Disability is one of the clearest predictors of social marginalization and an enduring problem for global sustainable development. Although disability has in recent decades become enshrined in the framework and discourse of human rights, progress has been slow or absent in socioeconomic terms. There is a gap between rhetoric and results in policy: Disability remains correlates with poverty, low levels of education and employment, and relatively poorer life outcomes in affluent as well as less affluent societies. In this project we ask whether current political, legal and cultural understandings of disability amount to a misrecognition that actually hinders material progress. We hypothesize that contemporary human rights-based framings of disability – in much of academia as well in policy – effectively equate it with other identity-defining characteristics such as gender, skin color, and sexual orientation. We further hypothesize that these framings are misleading and produce an ideal that is unattainable for the majority of people with disabilities, while serving mainly to include only the most resourceful members of this large and diverse category. In this project we will critically investigate the history and consequences of the human rights framing of disability. We will provide a knowledge base for sustainable disability policies while advancing the field of disability studies.

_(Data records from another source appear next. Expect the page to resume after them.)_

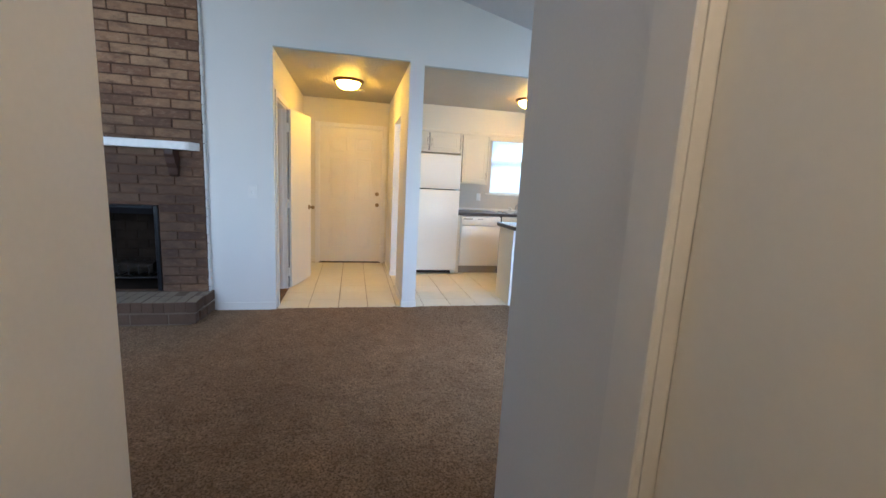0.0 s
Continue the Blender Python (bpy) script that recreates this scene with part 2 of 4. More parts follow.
STEEL = surface("brushed_steel", (0.62, 0.61, 0.59), (0.54, 0.53, 0.51), 0.28, metal=1.0, big=6, fine=160, bump=0.05, stretch=(1, 0.05, 1))
BRONZE = surface("aged_bronze", (0.14, 0.075, 0.035), (0.09, 0.05, 0.026), 0.4, metal=0.8, big=8, fine=80, bump=0.1)
BRASS = surface("worn_brass", (0.42, 0.31, 0.15), (0.30, 0.22, 0.11), 0.35, metal=1.0, big=12, fine=100, bump=0.05)
PULL = surface("antique_pull_metal", (0.50, 0.42, 0.31), (0.40, 0.33, 0.24), 0.45, metal=0.7, big=12, fine=100, bump=0.1)
# Near-black for dark parts, and for strips that paint the shade of gaps.
DARK = surface("dark_parts_and_gap_shade", (0.015, 0.013, 0.012), (0.02, 0.018, 0.016), 0.8, big=4, fine=40, bump=0.1)
GREY_KICK = surface("grey_toe_kick", (0.30, 0.27, 0.22), (0.26, 0.23, 0.19), 0.5, big=5, fine=60, bump=0.1)
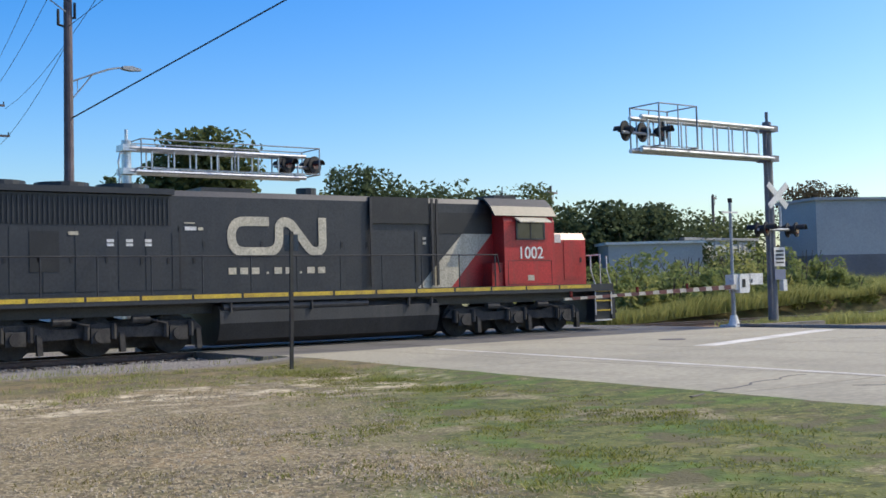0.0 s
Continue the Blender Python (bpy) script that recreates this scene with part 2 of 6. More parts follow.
    "stone": mat("ballast stone", (0.27, 0.245, 0.215), (0.14, 0.128, 0.115), 0.9, 0, 0.7, 25, 0.4),
    "gravel": mat("pale gravel", (0.44, 0.37, 0.265), (0.25, 0.20, 0.135), 0.9, 0, 0.9, 25, 0.4),
    "wall_white": mat("white siding", (0.72, 0.71, 0.68), (0.62, 0.61, 0.58), 0.7, 0, 1, 15, 0.1),
    "wall_grey": mat("grey metal cladding", (0.37, 0.375, 0.385), (0.33, 0.335, 0.345), 0.6, 0.2, 0.3, 8, 0.05, grain=0.1),
    "wall_dark": mat("dark grey cladding", (0.155, 0.15, 0.165), (0.13, 0.127, 0.14), 0.7, 0.1, 0.3, 8, 0.05, grain=0.1),
    "roof_green": mat("green shingles", (0.09, 0.12, 0.10), (0.07, 0.09, 0.08), 0.85, 0, 2, 20, 0.2),
    "bark": mat("bark", (0.10, 0.075, 0.06), (0.06, 0.05, 0.04), 0.9, 0, 3, 25, 0.5),
    "plate_blue": mat("faded notice blue", (0.16, 0.18, 0.26), (0.12, 0.14, 0.2), 0.5, 0, 2, 30, 0.05),
    "blue": mat("shield blue", (0.03, 0.06, 0.30), (0.04, 0.07, 0.26), 0.5, 0, 2, 30, 0.05),
    "shield_red": mat("emblem red", (0.38, 0.025, 0.05), (0.32, 0.03, 0.05), 0.5, 0, 2, 30, 0.05, 0.2),
    "logo_red": mat("faded emblem red", (0.42, 0.06, 0.09), (0.36, 0.08, 0.1), 0.5, 0, 2, 30, 0.05, 0.3),
    "spray_white": mat("white spray paint", (0.80, 0.80, 0.78), (0.68, 0.68, 0.67), 0.6, 0, 3, 30, 0.05, 0.3, (0.35, 0.35, 0.34)),
    "spray_grey": mat("grey spray paint", (0.40, 0.39, 0.37), (0.30, 0.29, 0.275), 0.6, 0, 3, 30, 0.05, 0.5, (0.22, 0.21, 0.2)),
    "smear": mat("scrubbed paint", (0.60, 0.55, 0.45), (0.43, 0.30, 0.12), 0.7, 0, 3.0, 14, 0.05, low=0.46, high=0.54),
    "spray_black": mat("black spray paint", (0.014, 0.015, 0.02), (0.02, 0.02, 0.025), 0.85, 0, 3, 30, 0.05),
    "spray_teal": mat("teal spray paint", (0.015, 0.075, 0.085), (0.02, 0.06, 0.07), 0.85, 0, 3, 30, 0.05),
    "leaf": leaf_mat("tree leaves", (0.085, 0.11, 0.045), (0.16, 0.18, 0.075), 0.35),
    "leaf_dark": leaf_mat("dark tree leaves", (0.06, 0.085, 0.045), (0.115, 0.14, 0.07), 0.35),
    "leaf_rust": leaf_mat("dark bronze leaves", (0.07, 0.06, 0.04), (0.13, 0.105, 0.065)),
    "brush": leaf_mat("bush leaves", (0.17, 0.21, 0.075), (0.32, 0.34, 0.125), 0.4),
    "weed": leaf_mat("tall weeds", (0.23, 0.25, 0.08), (0.44, 0.42, 0.16), 0.45),
    "grass": leaf_mat("green grass", (0.148, 0.175, 0.036), (0.339, 0.330, 0.085), 0.45),
    "grass_dark": leaf_mat("dark green grass", (0.111, 0.125, 0.029), (0.244, 0.235, 0.064), 0.42),
    "olive": leaf_mat("half-dry grass", (0.170, 0.150, 0.051), (0.360, 0.300, 0.128), 0.4),
    "dry": leaf_mat("dry grass", (0.297, 0.230, 0.128), (0.615, 0.500, 0.315), 0.4),
}


def ground_mat():
    """Lawn by the road, dry gravelly turf beside it, bare sand strips and grey ballast dust along the track."""
    m = bpy.data.materials.new("ground")
    m.use_nodes = True
    n, ln = m.node_tree.nodes, m.node_tree.links
    b = n["Principled BSDF"]
    b.inputs["Roughness"].default_value = 0.95
    co = n.new("ShaderNodeTexCoord")
    sep = n.new("ShaderNodeSeparateXYZ")
    ln.new(co.outputs["Object"], sep.inputs[0])

    def noise_at(scale, detail=5):
        t = n.new("ShaderNodeTexNoise")
        t.inputs["Scale"].default_value, t.inputs["Detail"].default_value = scale, detail
        ln.new(co.outputs["Object"], t.inputs["Vector"])
        return t.outputs["Fac"]

    def calc(op, a, c, d=None):
        x = n.new("ShaderNodeMath")
        x.operation = op
        for i, v in enumerate((a, c) if d is None else (a, c, d)):
            if isinstance(v, bpy.types.NodeSocket):
                ln.new(v, x.inputs[i])
            else:
                x.inputs[i].default_value = v
        return x.outputs[0]

    def step(v, a, c):
        r = n.new("ShaderNodeMapRange")
        r.interpolation_type = "SMOOTHSTEP"
        ln.new(v, r.inputs[0])
        r.inputs[1].default_value, r.inputs[2].default_value = a, c
        return r.outputs[0]

    def mix(f, a, c):
        x = n.new("ShaderNodeMix")
        x.data_type = "RGBA"
        ln.new(f, x.inputs[0])
        for i, v in ((6, a), (7, c)):
            if isinstance(v, bpy.types.NodeSocket):
                ln.new(v, x.inputs[i])
            else:
                x.inputs[i].default_value = (*v, 1)
        return x.outputs[2]
    big, mid, small = noise_at(0.22), noise_at(0.9, 7), noise_at(16.0, 8)
    grit, patch = noise_at(38.0, 3), noise_at(0.38, 4)
    dry = mix(step(mid, 0.38, 0.62), (0.242, 0.187, 0.091), (0.170, 0.128, 0.060))
    dry = mix(step(patch, 0.52, 0.60), dry, (0.154, 0.128, 0.049))
    dry = mix(step(noise_at(0.31, 6), 0.56, 0.63), dry, (0.252, 0.178, 0.084))
    dry = mix(step(noise_at(5.0, 6), 0.50, 0.60), dry, (0.124, 0.094, 0.045))
    dry = mix(step(noise_at(2.2, 8), 0.52, 0.60), dry, (0.108, 0.086, 0.044))
    dry = mix(step(noise_at(9.0, 7), 0.54, 0.60), dry, (0.278, 0.222, 0.122))
    dry = mix(step(small, 0.54, 0.60), dry, (0.371, 0.300, 0.172))
    dry = mix(step(grit, 0.57, 0.63), dry, (0.072, 0.054, 0.027))
    tuft = noise_at(4.0, 7)
    green = mix(step(mid, 0.35, 0.65), (0.095, 0.112, 0.020), (0.146, 0.136, 0.034))
    green = mix(step(tuft, 0.46, 0.58), green, (0.060, 0.070, 0.013))
    green = mix(step(small, 0.54, 0.64), green, (0.206, 0.205, 0.046))
    green = mix(step(noise_at(0.55, 6), 0.57, 0.63), green, mix(step(small, 0.45, 0.6), (0.154, 0.130, 0.059), (0.309, 0.265, 0.139)))
    green = mix(step(noise_at(0.8, 6), 0.50, 0.62), green, mix(step(tuft, 0.4, 0.6), (0.101, 0.150, 0.017), (0.060, 0.088, 0.011)))
    green = mix(step(noise_at(1.7, 8), 0.53, 0.62), green, (0.103, 0.088, 0.034))
    wob = calc("MULTIPLY_ADD", big, 4.0, -2.0)
    wob = calc("ADD", wob, calc("MULTIPLY_ADD", mid, 1.6, -0.8))
    # the lawn lies on the road's side of a slanting line
    side = calc("ADD", calc("MULTIPLY_ADD", sep.outputs[1], -0.46, sep.outputs[0]), wob)
    col = mix(step(side, 1.0, 3.4), dry, green)
    col = mix(calc("SUBTRACT", 1.0, step(calc("ADD", sep.outputs[1], wob), 4.8, 7.6)), col, green)
    far = step(calc("ADD", sep.outputs[1], wob), 20.5, 22.5)
    edge = mix(step(mid, 0.4, 0.6), (0.129, 0.115, 0.042), (0.196, 0.145, 0.063))
    edge = mix(step(noise_at(2.6, 8), 0.5, 0.62), edge, (0.103, 0.080, 0.038))
    col = mix(step(calc("ADD", sep.outputs[1], wob), 17.0, 19.5), col, edge)
    flat = n.new("ShaderNodeMapping")
    flat.inputs["Scale"].default_value = (0.8, 1.15, 1.0)
    ln.new(co.outputs["Object"], flat.inputs[0])
    strip = n.new("ShaderNodeTexNoise")
    strip.inputs["Scale"].default_value, strip.inputs["Detail"].default_value = 1.15, 9
    ln.new(flat.outputs[0], strip.inputs["Vector"])
    sand = calc("MULTIPLY", calc("MULTIPLY", step(strip.outputs["Fac"], 0.46, 0.56), step(noise_at(2.4, 7), 0.42, 0.56)), calc("MULTIPLY", step(sep.outputs[1], 13.5, 15.5), calc("SUBTRACT", 1.0, step(sep.outputs[1], 17.5, 18.8))))
    sand = calc("MULTIPLY", sand, calc("SUBTRACT", 1.0, step(side, 2.4, 4.2)))
    col = mix(sand, col, mix(step(noise_at(6.0, 7), 0.42, 0.60), (0.560, 0.470, 0.310), (0.340, 0.275, 0.170)))
    right = step(sep.outputs[0], 30.0, 31.0)
    bal = step(calc("ADD", sep.outputs[1], calc("MULTIPLY_ADD", mid, 2.0, -1.0)), 22.0, 23.5)
    stones = mix(step(small, 0.35, 0.65), (0.12, 0.11, 0.098), (0.27, 0.245, 0.215))
    bal = calc("MULTIPLY", bal, calc("SUBTRACT", 1.0, calc("MULTIPLY", right, calc("SUBTRACT", 1.0, step(sep.outputs[1], 26.3, 27.0)))))
    bal = calc("MULTIPLY", bal, calc("SUBTRACT", 1.0, calc("MULTIPLY", right, step(sep.outputs[1], 31.0, 32.0))))
    col = mix(calc("MULTIPLY", bal, calc("SUBTRACT", 1.0, step(sep.outputs[1], 33.0, 35.0))), col, stones)
    beyond = step(calc("ADD", sep.outputs[1], wob), 33.0, 36.0)
    col = mix(beyond, col, mix(step(mid, 0.4, 0.6), (0.15, 0.165, 0.05), (0.22, 0.20, 0.09)))
    ln.new(col, b.inputs["Base Color"])
    bp = n.new("ShaderNodeBump")
    bp.inputs["Strength"].default_value, bp.inputs["Distance"].default_value = 0.7, 0.04
    ln.new(small, bp.inputs["Height"])
    ln.new(bp.outputs[0], b.inputs["Normal"])
    return m


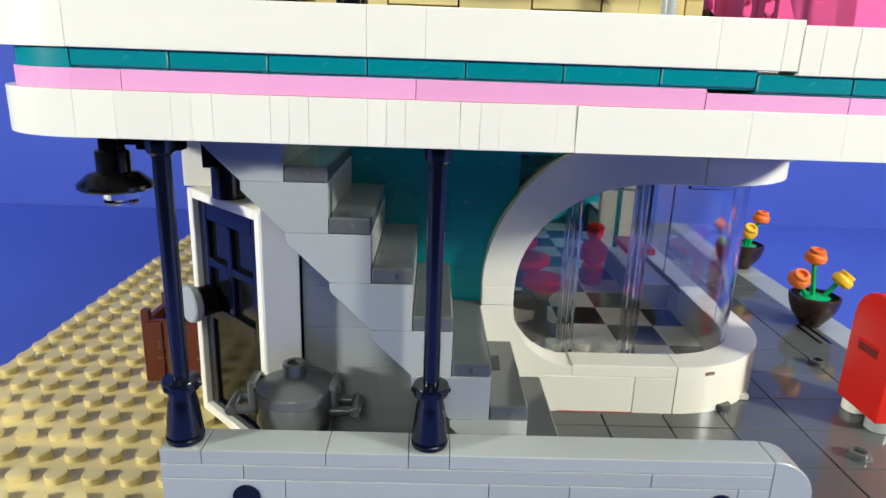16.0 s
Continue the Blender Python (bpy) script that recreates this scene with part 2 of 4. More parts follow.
# ---- film set: table, backdrop, room ----
block("table", -62, 70, -24, 30, -3.3, -0.3, BLUE, e=0.2, label="table covered with smooth royal blue card", category="table", kind="structure")
block("backdrop", -62, 70, 30, 31, -3.3, 78, BLUE, e=0.1, label="upright royal blue card behind the model", category="backdrop", kind="structure")
# Room shell, never in view: added for its reflections, toned dark to limit bounce.
for name, box in {"floor": (-160, 165, -150, 60, -96, -94), "ceiling": (-160, 165, -150, 60, 150, 154), "wall_west": (-164, -160, -150, 60, -94, 150),
                  "wall_east": (165, 169, -150, 60, -94, 150), "wall_south": (-160, 165, -154, -150, -94, 150), "wall_north": (-160, 165, 60, 64, -94, 150)}.items():
    block(name, *box, PLASTER, e=0.3, label="plain plastered room surface", category=name.split("_")[0], kind="structure")
for tx in (-56, 64):
    for ty in (-19, 24):
        block("table_leg", tx - 3, tx + 3, ty - 3, ty + 3, -94, -3.3, PLASTER, label="square table leg", category="leg", kind="structure")

# ---- baseplate and pavement ----
base = thing("baseplate", (5, 11, -0.3), "tan studded baseplate under the toy building", "baseplate", kind="structure")
block("plate", -12, 22, -5, 27, -0.3, 0, TAN, base, gap=0)
far = []
for i in range(-12, 1):
    for j in range(-5, 27):
        x, y = i + 0.5, j + 0.5
        if x > -3 and y < -4:
            continue
        if x > -4.4 and y > 7:
            continue
        if (x > -1 and y > -2.2) or x + y > -3 and x > -4 and y < 7:
            continue
        if x < -3 and y < 14 or y < 0:
            lathe("stud", STUD, TAN, (x, y, 0), base, n=22)
        else:
            far.append((x, y, 0))
joined_studs("stud_field", far, TAN, base, kind="stuff")

pavement = thing("pavement", (13, 11, 0), "dark grey glossy tiled pavement with thin joints", "pavement", kind="structure")
cols = [0, 3, 5, 7, 9.05, 11.05, 13, 15.25, 18.4, 20.5]
for a, b in zip(cols, cols[1:]):
    y = -4.8
    while y < 27:
        top = min(y + 2, 27)
        if a >= 5 or y < 0.4:
            block("tile", a, b, max(y, -5), top, 0, 0.4, PAVING, pavement, gap=0.016)
        y += 2
block("tile", 0, 20.5, -5, -4.8, 0, 0.4, PAVING, pavement)
kerb = thing("kerb", (21.2, 11, 0), "light grey smooth kerb along the pavement edge", "kerb", kind="structure")
for k in range(8):
    block("kerb_tile", 20.5, 22, -5 + 4 * k, -1 + 4 * k, 0, 0.4, LGREY, kerb)
for x, y in ((18.4, 3.95), (16.15, -2.2), (16.2, 9.5)):
    jumper = thing("jumper_stud", (x, y, 0.4), "hollow dark grey stud on the pavement", "stud", "pavement studs")
    lathe("ring", CUPSTUD, DGREY, (x, y, 0.4), jumper)
    lathe("collar", rod(0.36, 0.03, 0.01), DGREY, (x, y, 0.4), jumper)
grate = thing("drain_grate", (20.0, 6.9, 0.4), "grey slotted drain grille in the pavement", "grate")
block("frame", 19.55, 20.45, 5.8, 8.0, 0.4, 0.412, DGREY, grate, e=0.003)
for k in range(2):
    block("slot", 19.65 + 0.42 * k, 19.85 + 0.42 * k, 5.9, 7.9, 0.412, 0.42, BLACK, grate, e=0.005)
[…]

In order to achieve our objectives within the constraints of this project we will delimit ourselves to a case study of Norway in recent decades. For our materials we will examine a wide range of discourse objects. We will proceed on the assumption that disability is ubiquitous in every social field, and cast a wide net, including a corpus of cultural texts that have salience in Norwegian society, including popular film and television, media events and sports events, and literary texts, including memoirs. We will also examine register data. By drawing on the unique possibilities offered by Statistics Norway, it is possible to tell a detailed story about determinants of inclusion an exclusion not attempted previously. We will also evaluate the educational attainment and employment situation of disabled people based on the European Union Statistics on Income and Living Conditions (EU-SILC) and the European Social Survey (ESS).
We will provide:
• A history of the normative framing of disability as a legally and politically protected identity in Norway, and an analysis of the influence of human rights and Anglo-American framings on Norwegian policy.
• A mapping of the constructions of “includable” disability identity in Norway in the fields of education, employment, public life, and culture, and an analysis of who is and who is not represented in these constructions.
• An overview of the relative progress of different subcategories of people with disabilities in these fields, including novel and innovative analyses of Norwegian register data.
• New knowledge about the fit and lack of fit of current framings of disability and of disability policy, to be communicated to stakeholders in policy, education, employment, culture, the field of disability NGOs and the general public.